*INSTRUCTIONS TO FOLLOW*. Exact reproduction of the data is required, with images excluded.

*INFORMATION PROVIDED*.

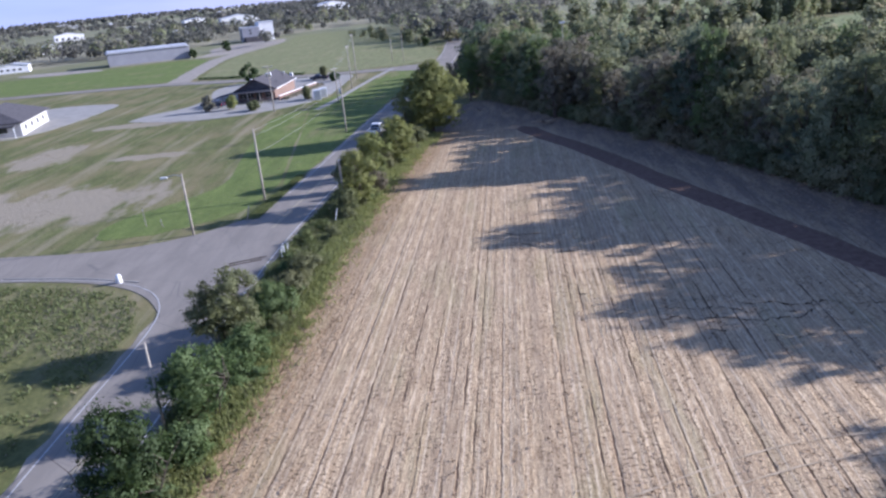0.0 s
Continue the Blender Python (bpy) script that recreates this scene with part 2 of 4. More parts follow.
def stubble_material():
    """Pale chopped residue over brown soil, in drilled rows."""
    m, n, l, bs = material("stubble", 0.95, 0.15)
    g = n.new("ShaderNodeNewGeometry")
    sx = n.new("ShaderNodeSeparateXYZ")
    l.new(g.outputs["Position"], sx.inputs[0])
    wave = calc(n, l, "MULTIPLY", calc(n, l, "SUBTRACT", texture_noise(n, l, g.outputs["Position"], 0.7, 4, 0.65), 0.5), 0.24)
    u = calc(n, l, "ADD", calc(n, l, "SUBTRACT", sx.outputs[0], calc(n, l, "MULTIPLY", sx.outputs[1], ROW_SLOPE)), wave)
    cb = n.new("ShaderNodeCombineXYZ")
    l.new(u, cb.inputs[0]), l.new(sx.outputs[1], cb.inputs[1])

    def stretched(sx_, sy_, detail=3.0, rough=0.6, shift=0.0):
        mp = n.new("ShaderNodeMapping")
        mp.inputs["Scale"].default_value, mp.inputs["Location"].default_value = (sx_, sy_, 1), (shift, shift, shift)
        l.new(cb.outputs[0], mp.inputs["Vector"])
        return texture_noise(n, l, mp.outputs[0], 1.0, detail, rough)

    def lines(spacing, half, soft, shift):
        """Thin bands at an even spacing, each row with its own strength."""
        v = calc(n, l, "ADD", calc(n, l, "DIVIDE", u, spacing), shift)
        off = calc(n, l, "ABSOLUTE", calc(n, l, "SUBTRACT", calc(n, l, "FRACT", v), 0.5))
        wn_ = n.new("ShaderNodeTexWhiteNoise")
        wn_.noise_dimensions = "1D"
        l.new(calc(n, l, "FLOOR", v), wn_.inputs["W"])
        own = ramp(n, l, wn_.outputs["Value"], [(0.25, (0.1, 0.1, 0.1)), (0.8, (1, 1, 1))])
        return calc(n, l, "MULTIPLY", own, ramp(n, l, off, [(half / spacing, (1, 1, 1)), ((half + soft) / spacing, (0, 0, 0))]))

    def both(p, q):
        return calc(n, l, "MULTIPLY", p, q)

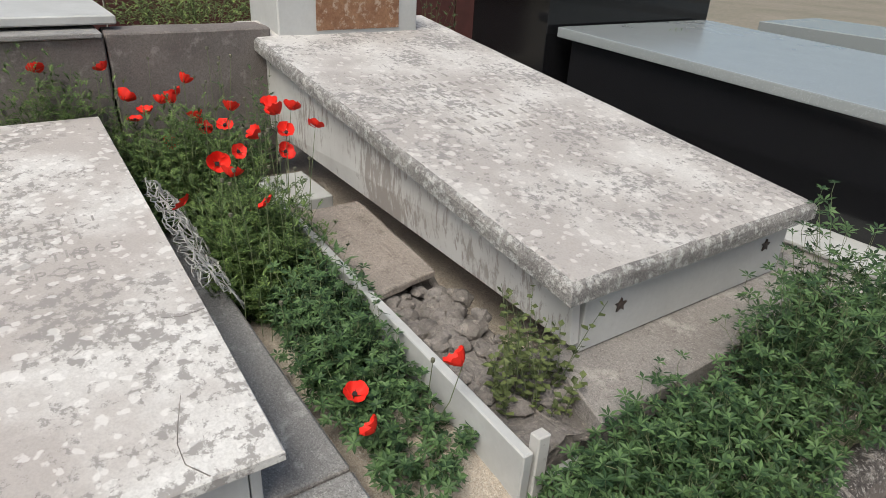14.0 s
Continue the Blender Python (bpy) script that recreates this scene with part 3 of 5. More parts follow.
def stepped_tomb():
    t = thing("stepped_tomb", "stepped grey veined marble tomb with star studs", "tomb")
    part("plinth", block(-3.3, -0.90, 5.70, 7.20, 0.05, 0.245, cut=5, bevel=0.012, rough=0.006), CEMENT, t, "rough grey cement plinth")
    part("step", sloped(-3.2, -1.06, 5.82, 7.12, 0.245, 0.62, 0.58, bevel=0.006), GREY_MARBLE, t)
    part("step_slab", sloped(-3.2, -1.02, 5.78, 7.16, 0.62, 0.655, 0.625, 0.58, bevel=0.006), MARBLE, t, "pale marble step slab")
    part("box", sloped(-3.1, -1.34, 5.98, 6.92, 0.655, 0.84, 0.78, 0.625, bevel=0.005), GREY_MARBLE, t)
    part("lid", sloped(-3.15, -1.28, 5.92, 6.98, 0.84, 0.90, 0.83, 0.78, bevel=0.012, segs=2), MARBLE, t, "white marble lid")
    for y in (6.10, 6.80):
        star(-1.338, y, 0.715, 0.028, t)
    for y in (6.0, 7.0):
        star(-1.058, y, 0.46, 0.028, t)

stepped_tomb()

# ---- tomb with the glass-fronted box ----
def slanted(x0, x1, y0, y1, za, zb, ta, tb, **k):
    """A block whose bottom and top run from y0 to y1."""
    return hexa([(x0, y0, za), (x1, y0, za), (x1, y1, zb), (x0, y1, zb), (x0, y0, ta), (x1, y0, ta), (x1, y1, tb), (x0, y1, tb)], **k)

def rock_tomb():
    t = thing("rock_faced_tomb", "white marble tomb with a dark rock-faced upper course", "tomb")
    part("footing", slanted(-3.2, -0.462, 7.36, 9.44, 0.05, 0.05, 0.232, 0.142, cut=16, bevel=0.014, rough=0.014), CEMENT_DARK, t, "crumbling rough cement footing")
    part("slab", slanted(-3.2, -0.535, 7.415, 9.44, 0.225, 0.135, 0.279, 0.188, cut=2, bevel=0.005, rough=0.001), MARBLE, t, "smooth white marble slab")
    part("slab_edge", hexa([(-0.534, 7.37, 0.225), (-0.462, 7.37, 0.215), (-0.462, 9.44, 0.125), (-0.534, 9.44, 0.135), (-0.534, 7.37, 0.274), (-0.470, 7.37, 0.252), (-0.470, 9.44, 0.160), (-0.534, 9.44, 0.183)], cut=18, bevel=0.006, rough=0.006), PLASTER_PINK, t, "brown stained mortar along the slab edge")
    part("slab_edge", hexa([(-3.2, 7.352, 0.215), (-0.536, 7.352, 0.215), (-0.536, 7.413, 0.225), (-3.2, 7.413, 0.225), (-3.2, 7.362, 0.262), (-0.536, 7.362, 0.262), (-0.536, 7.413, 0.275), (-3.2, 7.413, 0.275)], cut=18, bevel=0.005, rough=0.006), PLASTER_PALE, t, "pale broken mortar along the slab front")
    z = lambda y: 0.279 - 0.045 * (y - 7.352)
    part("base", hexa([(-2.6, 7.90, z(7.9)), (-0.955, 7.90, z(7.9)), (-0.93, 9.12, z(9.12)), (-2.6, 9.12, z(9.12)), (-2.6, 7.90, 0.66), (-0.925, 7.90, 0.66), (-0.92, 9.1, 0.56), (-2.6, 9.1, 0.56)], bevel=0.004), MARBLE, t)
    part("course", hexa([(-2.7, 7.85, 0.66), (-0.89, 7.85, 0.66), (-0.87, 9.16, 0.56), (-2.7, 9.16, 0.56), (-2.7, 7.87, 0.88), (-0.90, 7.87, 0.88), (-0.89, 9.14, 0.79), (-2.7, 9.14, 0.79)], cut=14, bevel=0.01, rough=0.014), ROCK, t, "rough dark rock-faced stone course")
    part("top_slab", hexa([(-2.6, 7.93, 0.884), (-0.97, 7.93, 0.884), (-0.97, 9.06, 0.795), (-2.6, 9.06, 0.795), (-2.6, 7.93, 0.925), (-0.97, 7.93, 0.925), (-0.97, 9.06, 0.84), (-2.6, 9.06, 0.84)], bevel=0.006), GREY_MARBLE, t, "grey marble top slab")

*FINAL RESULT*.
0.0 s
Continue the Blender Python (bpy) script that recreates this scene with part 2 of 4. More parts follow.
def stubble_material():
    """Pale chopped residue over brown soil, in drilled rows."""
    m, n, l, bs = material("stubble", 0.95, 0.15)
    g = n.new("ShaderNodeNewGeometry")
    sx = n.new("ShaderNodeSeparateXYZ")
    l.new(g.outputs["Position"], sx.inputs[0])
    wave = calc(n, l, "MULTIPLY", calc(n, l, "SUBTRACT", texture_noise(n, l, g.outputs["Position"], 0.7, 4, 0.65), 0.5), 0.24)
    u = calc(n, l, "ADD", calc(n, l, "SUBTRACT", sx.outputs[0], calc(n, l, "MULTIPLY", sx.outputs[1], ROW_SLOPE)), wave)
    cb = n.new("ShaderNodeCombineXYZ")
    l.new(u, cb.inputs[0]), l.new(sx.outputs[1], cb.inputs[1])

    def stretched(sx_, sy_, detail=3.0, rough=0.6, shift=0.0):
        mp = n.new("ShaderNodeMapping")
        mp.inputs["Scale"].default_value, mp.inputs["Location"].default_value = (sx_, sy_, 1), (shift, shift, shift)
        l.new(cb.outputs[0], mp.inputs["Vector"])
        return texture_noise(n, l, mp.outputs[0], 1.0, detail, rough)

    def lines(spacing, half, soft, shift):
        """Thin bands at an even spacing, each row with its own strength."""
        v = calc(n, l, "ADD", calc(n, l, "DIVIDE", u, spacing), shift)
        off = calc(n, l, "ABSOLUTE", calc(n, l, "SUBTRACT", calc(n, l, "FRACT", v), 0.5))
        wn_ = n.new("ShaderNodeTexWhiteNoise")
        wn_.noise_dimensions = "1D"
        l.new(calc(n, l, "FLOOR", v), wn_.inputs["W"])
        own = ramp(n, l, wn_.outputs["Value"], [(0.25, (0.1, 0.1, 0.1)), (0.8, (1, 1, 1))])
        return calc(n, l, "MULTIPLY", own, ramp(n, l, off, [(half / spacing, (1, 1, 1)), ((half + soft) / spacing, (0, 0, 0))]))

    def both(p, q):
        return calc(n, l, "MULTIPLY", p, q)

14.0 s
Continue the Blender Python (bpy) script that recreates this scene with part 3 of 5. More parts follow.
def stepped_tomb():
    t = thing("stepped_tomb", "stepped grey veined marble tomb with star studs", "tomb")
    part("plinth", block(-3.3, -0.90, 5.70, 7.20, 0.05, 0.245, cut=5, bevel=0.012, rough=0.006), CEMENT, t, "rough grey cement plinth")
    part("step", sloped(-3.2, -1.06, 5.82, 7.12, 0.245, 0.62, 0.58, bevel=0.006), GREY_MARBLE, t)
    part("step_slab", sloped(-3.2, -1.02, 5.78, 7.16, 0.62, 0.655, 0.625, 0.58, bevel=0.006), MARBLE, t, "pale marble step slab")
    part("box", sloped(-3.1, -1.34, 5.98, 6.92, 0.655, 0.84, 0.78, 0.625, bevel=0.005), GREY_MARBLE, t)
    part("lid", sloped(-3.15, -1.28, 5.92, 6.98, 0.84, 0.90, 0.83, 0.78, bevel=0.012, segs=2), MARBLE, t, "white marble lid")
    for y in (6.10, 6.80):
        star(-1.338, y, 0.715, 0.028, t)
    for y in (6.0, 7.0):
        star(-1.058, y, 0.46, 0.028, t)

stepped_tomb()

# ---- tomb with the glass-fronted box ----
def slanted(x0, x1, y0, y1, za, zb, ta, tb, **k):
    """A block whose bottom and top run from y0 to y1."""
    return hexa([(x0, y0, za), (x1, y0, za), (x1, y1, zb), (x0, y1, zb), (x0, y0, ta), (x1, y0, ta), (x1, y1, tb), (x0, y1, tb)], **k)

def rock_tomb():
    t = thing("rock_faced_tomb", "white marble tomb with a dark rock-faced upper course", "tomb")
    part("footing", slanted(-3.2, -0.462, 7.36, 9.44, 0.05, 0.05, 0.232, 0.142, cut=16, bevel=0.014, rough=0.014), CEMENT_DARK, t, "crumbling rough cement footing")
    part("slab", slanted(-3.2, -0.535, 7.415, 9.44, 0.225, 0.135, 0.279, 0.188, cut=2, bevel=0.005, rough=0.001), MARBLE, t, "smooth white marble slab")
    part("slab_edge", hexa([(-0.534, 7.37, 0.225), (-0.462, 7.37, 0.215), (-0.462, 9.44, 0.125), (-0.534, 9.44, 0.135), (-0.534, 7.37, 0.274), (-0.470, 7.37, 0.252), (-0.470, 9.44, 0.160), (-0.534, 9.44, 0.183)], cut=18, bevel=0.006, rough=0.006), PLASTER_PINK, t, "brown stained mortar along the slab edge")
    part("slab_edge", hexa([(-3.2, 7.352, 0.215), (-0.536, 7.352, 0.215), (-0.536, 7.413, 0.225), (-3.2, 7.413, 0.225), (-3.2, 7.362, 0.262), (-0.536, 7.362, 0.262), (-0.536, 7.413, 0.275), (-3.2, 7.413, 0.275)], cut=18, bevel=0.005, rough=0.006), PLASTER_PALE, t, "pale broken mortar along the slab front")
    z = lambda y: 0.279 - 0.045 * (y - 7.352)
    part("base", hexa([(-2.6, 7.90, z(7.9)), (-0.955, 7.90, z(7.9)), (-0.93, 9.12, z(9.12)), (-2.6, 9.12, z(9.12)), (-2.6, 7.90, 0.66), (-0.925, 7.90, 0.66), (-0.92, 9.1, 0.56), (-2.6, 9.1, 0.56)], bevel=0.004), MARBLE, t)
    part("course", hexa([(-2.7, 7.85, 0.66), (-0.89, 7.85, 0.66), (-0.87, 9.16, 0.56), (-2.7, 9.16, 0.56), (-2.7, 7.87, 0.88), (-0.90, 7.87, 0.88), (-0.89, 9.14, 0.79), (-2.7, 9.14, 0.79)], cut=14, bevel=0.01, rough=0.014), ROCK, t, "rough dark rock-faced stone course")
    part("top_slab", hexa([(-2.6, 7.93, 0.884), (-0.97, 7.93, 0.884), (-0.97, 9.06, 0.795), (-2.6, 9.06, 0.795), (-2.6, 7.93, 0.925), (-0.97, 7.93, 0.925), (-0.97, 9.06, 0.84), (-2.6, 9.06, 0.84)], bevel=0.006), GREY_MARBLE, t, "grey marble top slab")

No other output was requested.